NFL Commissioner Makes His Pitch for Carriage

by Mike Reynolds -- Multichannel News, 11/26/2007

NFL commissioner Roger Goodell said the league would be willing to consider negotiating an equity stake in the embattled NFL Network to secure long-term carriage with key operators.

Goodell went on the offensive during a conference call with reporters Nov. 20, two days before the 35 million-home NFL Network, which has been engaged in ongoing disputes with leading cable operators Comcast Corp. and Time Warner Cable, kicked off its second season of eight primetime contests with the Indianapolis Colts-Atlanta Falcons game on Thanksgiving night.

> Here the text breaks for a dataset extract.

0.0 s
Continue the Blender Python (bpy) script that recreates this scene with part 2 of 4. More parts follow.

He was asked whether the NFL — as Major League Baseball did with carriers for its MLB Channel, slated for a linear launch in 2009 — would consider the possibility of selling equity interests in the NFL Network to a Comcast or a Time Warner as a means to reach some sort of closure. Goodell prefaced his remarks by noting “that’s one of the reasons why independent programmers are now talking to the FCC” and why the agency wants to examine whether cable has become too dominant and is using its “distribution leverage inappropriately in that case.”

Goodell then noted: “Again, everything is a negotiation. There’s tremendous value in the NFL Network as an asset, more strategically than anything to the NFL. But that is something that I know that they are clearly interested in, and we would negotiate on any terms.”

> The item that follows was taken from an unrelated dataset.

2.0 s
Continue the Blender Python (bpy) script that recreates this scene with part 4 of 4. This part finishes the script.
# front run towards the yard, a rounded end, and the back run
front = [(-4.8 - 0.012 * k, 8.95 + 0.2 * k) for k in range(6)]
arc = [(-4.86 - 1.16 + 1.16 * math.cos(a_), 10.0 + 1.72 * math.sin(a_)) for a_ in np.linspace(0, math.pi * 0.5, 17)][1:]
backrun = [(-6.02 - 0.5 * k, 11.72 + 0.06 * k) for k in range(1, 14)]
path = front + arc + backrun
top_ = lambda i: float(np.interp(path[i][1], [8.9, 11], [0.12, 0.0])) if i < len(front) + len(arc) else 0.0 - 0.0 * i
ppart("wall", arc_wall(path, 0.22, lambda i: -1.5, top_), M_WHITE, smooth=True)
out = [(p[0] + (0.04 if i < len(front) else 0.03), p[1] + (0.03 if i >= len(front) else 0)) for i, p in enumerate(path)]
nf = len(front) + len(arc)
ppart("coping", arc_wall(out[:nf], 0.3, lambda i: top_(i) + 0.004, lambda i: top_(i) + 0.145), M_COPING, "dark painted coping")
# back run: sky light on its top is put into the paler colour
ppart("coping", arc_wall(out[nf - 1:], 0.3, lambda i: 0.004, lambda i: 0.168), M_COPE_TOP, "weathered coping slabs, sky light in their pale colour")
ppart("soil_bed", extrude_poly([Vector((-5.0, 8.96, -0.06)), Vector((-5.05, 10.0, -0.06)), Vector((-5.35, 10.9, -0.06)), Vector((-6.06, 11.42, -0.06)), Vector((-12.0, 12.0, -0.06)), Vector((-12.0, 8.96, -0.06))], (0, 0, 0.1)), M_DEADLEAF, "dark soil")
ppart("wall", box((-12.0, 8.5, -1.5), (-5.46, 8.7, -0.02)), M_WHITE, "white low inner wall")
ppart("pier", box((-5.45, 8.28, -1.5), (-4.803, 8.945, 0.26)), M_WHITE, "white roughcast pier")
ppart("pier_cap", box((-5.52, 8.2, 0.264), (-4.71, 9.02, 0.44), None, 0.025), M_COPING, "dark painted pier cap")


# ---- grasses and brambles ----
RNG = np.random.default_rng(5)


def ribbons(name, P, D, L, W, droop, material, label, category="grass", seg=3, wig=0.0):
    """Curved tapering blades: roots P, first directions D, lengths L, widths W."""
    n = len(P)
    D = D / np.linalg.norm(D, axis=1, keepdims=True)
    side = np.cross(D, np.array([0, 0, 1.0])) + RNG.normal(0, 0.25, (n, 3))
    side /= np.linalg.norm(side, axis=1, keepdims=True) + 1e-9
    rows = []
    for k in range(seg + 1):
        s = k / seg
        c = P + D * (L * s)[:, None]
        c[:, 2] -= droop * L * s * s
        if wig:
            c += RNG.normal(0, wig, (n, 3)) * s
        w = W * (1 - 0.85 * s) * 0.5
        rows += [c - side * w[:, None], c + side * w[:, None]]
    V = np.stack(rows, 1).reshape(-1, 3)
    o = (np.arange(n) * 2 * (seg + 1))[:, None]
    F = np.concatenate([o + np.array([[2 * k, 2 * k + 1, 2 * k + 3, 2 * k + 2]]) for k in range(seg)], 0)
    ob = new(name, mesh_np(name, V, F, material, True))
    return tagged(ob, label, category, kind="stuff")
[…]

Unfortunately, from a league perspective, Goodell said there weren’t any carriage negotiations with cable companies like Time Warner Cable, Charter Communications, Cablevision Systems or Suddenlink Communications going on at press time. Operators have held the line against NFL Network’s game plan, which calls for digital-basic positioning at a monthly subscriber rate of 70 cents for a service they maintain holds minimal value beyond its “run to the playoffs” package of eight late-season Thursday- and Saturday-night games.

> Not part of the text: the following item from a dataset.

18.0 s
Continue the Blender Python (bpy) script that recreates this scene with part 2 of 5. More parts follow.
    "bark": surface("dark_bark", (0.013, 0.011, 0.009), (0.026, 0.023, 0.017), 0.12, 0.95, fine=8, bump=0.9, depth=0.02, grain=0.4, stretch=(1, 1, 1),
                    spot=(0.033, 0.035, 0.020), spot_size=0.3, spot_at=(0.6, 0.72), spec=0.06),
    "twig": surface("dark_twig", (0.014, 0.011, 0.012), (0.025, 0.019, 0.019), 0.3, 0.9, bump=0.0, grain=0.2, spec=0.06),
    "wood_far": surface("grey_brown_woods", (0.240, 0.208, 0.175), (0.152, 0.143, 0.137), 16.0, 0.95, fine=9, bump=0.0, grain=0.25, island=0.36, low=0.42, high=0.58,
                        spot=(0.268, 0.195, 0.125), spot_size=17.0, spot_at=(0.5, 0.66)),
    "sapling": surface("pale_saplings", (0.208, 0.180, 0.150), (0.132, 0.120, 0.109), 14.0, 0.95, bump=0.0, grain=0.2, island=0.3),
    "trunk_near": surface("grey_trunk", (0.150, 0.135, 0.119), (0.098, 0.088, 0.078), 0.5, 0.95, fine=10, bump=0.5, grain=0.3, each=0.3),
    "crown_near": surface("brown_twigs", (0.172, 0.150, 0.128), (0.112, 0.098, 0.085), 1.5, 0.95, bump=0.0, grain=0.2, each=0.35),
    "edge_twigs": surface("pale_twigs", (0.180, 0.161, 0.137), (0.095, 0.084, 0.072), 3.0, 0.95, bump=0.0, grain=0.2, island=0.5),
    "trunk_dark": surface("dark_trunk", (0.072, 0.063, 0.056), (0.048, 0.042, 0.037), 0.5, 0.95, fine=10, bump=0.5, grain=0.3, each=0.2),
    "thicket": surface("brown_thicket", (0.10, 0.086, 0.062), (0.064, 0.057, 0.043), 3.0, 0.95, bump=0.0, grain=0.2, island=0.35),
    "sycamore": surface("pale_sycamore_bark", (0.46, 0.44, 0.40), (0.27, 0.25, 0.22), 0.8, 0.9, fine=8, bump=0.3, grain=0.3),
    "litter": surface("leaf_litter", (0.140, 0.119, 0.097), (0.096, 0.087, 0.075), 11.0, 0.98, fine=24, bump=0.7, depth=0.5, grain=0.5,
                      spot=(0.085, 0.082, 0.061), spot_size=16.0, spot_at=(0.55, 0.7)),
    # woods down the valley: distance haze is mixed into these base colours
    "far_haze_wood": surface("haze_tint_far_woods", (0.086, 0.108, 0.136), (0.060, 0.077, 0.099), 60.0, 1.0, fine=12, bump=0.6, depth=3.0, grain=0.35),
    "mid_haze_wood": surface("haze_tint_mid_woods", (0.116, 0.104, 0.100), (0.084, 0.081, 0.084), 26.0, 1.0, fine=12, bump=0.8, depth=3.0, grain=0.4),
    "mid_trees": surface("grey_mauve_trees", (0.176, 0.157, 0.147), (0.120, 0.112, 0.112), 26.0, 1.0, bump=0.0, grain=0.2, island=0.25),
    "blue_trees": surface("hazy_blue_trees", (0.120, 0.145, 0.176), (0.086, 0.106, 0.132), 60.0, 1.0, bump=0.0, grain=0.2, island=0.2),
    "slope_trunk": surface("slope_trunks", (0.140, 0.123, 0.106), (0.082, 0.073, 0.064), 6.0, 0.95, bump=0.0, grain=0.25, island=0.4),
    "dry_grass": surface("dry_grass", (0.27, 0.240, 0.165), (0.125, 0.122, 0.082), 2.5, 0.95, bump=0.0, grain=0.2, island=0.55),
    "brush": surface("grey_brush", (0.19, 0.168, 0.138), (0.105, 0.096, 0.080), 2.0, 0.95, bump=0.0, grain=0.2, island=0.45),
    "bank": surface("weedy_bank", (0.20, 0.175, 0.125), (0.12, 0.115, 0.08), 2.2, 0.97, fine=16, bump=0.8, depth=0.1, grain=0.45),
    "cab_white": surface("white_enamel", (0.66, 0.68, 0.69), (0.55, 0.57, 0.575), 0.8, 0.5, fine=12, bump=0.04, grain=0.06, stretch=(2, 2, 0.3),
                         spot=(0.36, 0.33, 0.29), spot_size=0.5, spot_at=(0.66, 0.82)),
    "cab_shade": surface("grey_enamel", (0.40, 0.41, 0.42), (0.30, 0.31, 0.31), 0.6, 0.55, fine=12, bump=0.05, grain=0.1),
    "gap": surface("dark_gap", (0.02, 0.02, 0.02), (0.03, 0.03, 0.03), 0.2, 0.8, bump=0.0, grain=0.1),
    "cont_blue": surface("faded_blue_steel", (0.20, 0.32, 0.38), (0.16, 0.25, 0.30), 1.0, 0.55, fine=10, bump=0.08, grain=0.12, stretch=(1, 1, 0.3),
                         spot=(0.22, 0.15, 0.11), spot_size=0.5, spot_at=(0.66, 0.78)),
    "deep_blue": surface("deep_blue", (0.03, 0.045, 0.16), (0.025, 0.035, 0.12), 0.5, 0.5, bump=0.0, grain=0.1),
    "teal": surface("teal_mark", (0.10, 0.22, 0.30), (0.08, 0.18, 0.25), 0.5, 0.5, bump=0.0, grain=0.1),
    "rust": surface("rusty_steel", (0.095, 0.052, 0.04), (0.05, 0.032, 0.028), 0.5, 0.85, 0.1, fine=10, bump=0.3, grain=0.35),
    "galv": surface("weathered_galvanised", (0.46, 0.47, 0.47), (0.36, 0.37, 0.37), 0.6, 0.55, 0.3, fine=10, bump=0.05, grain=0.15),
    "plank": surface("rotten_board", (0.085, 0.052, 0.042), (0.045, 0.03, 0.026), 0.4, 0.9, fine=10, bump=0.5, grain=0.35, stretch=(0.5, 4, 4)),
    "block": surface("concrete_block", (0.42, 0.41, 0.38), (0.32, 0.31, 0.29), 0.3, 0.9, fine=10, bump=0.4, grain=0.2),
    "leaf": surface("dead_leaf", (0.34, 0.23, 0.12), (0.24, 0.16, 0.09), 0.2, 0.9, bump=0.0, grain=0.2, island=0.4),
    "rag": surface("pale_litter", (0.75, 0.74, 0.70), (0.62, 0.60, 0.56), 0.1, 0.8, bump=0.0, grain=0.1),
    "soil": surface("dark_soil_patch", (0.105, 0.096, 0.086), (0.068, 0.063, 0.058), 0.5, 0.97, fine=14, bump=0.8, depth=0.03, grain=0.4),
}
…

The NFL Network in May lost a court ruling that enabled Comcast to migrate the network to a sports tier.

That decision, which the league is appealing, has resulted in a major drop in its footing with the nation’s largest cable operator: from around 9 million homes last year to less than 1 million this season, according to Goodell.

“The fact is that the vast majority of our customers have elected not to receive NFL Network,” Comcast replied in a statement. “Under our agreement with the NFL, which the league negotiated and signed, we offer the NFL Network as part of our Sports Entertainment Package. This is the best and fairest way to provide the NFL’s expensive programming to customers, because viewers who want to watch the channel will be able to see it, while others who prefer not to receive it will not be forced to pay.”

Goodell, without naming distributors, said cable companies lacking NFL Network contracts are disingenuously telling subscribers deals could soon be struck.

“We are not in negotiations, we are not close to a deal,” Goodell said, adding that fans “should not be lulled into this so that they wake up on the eve of a game and find out there’s no deal and they’re with the same cable operator.”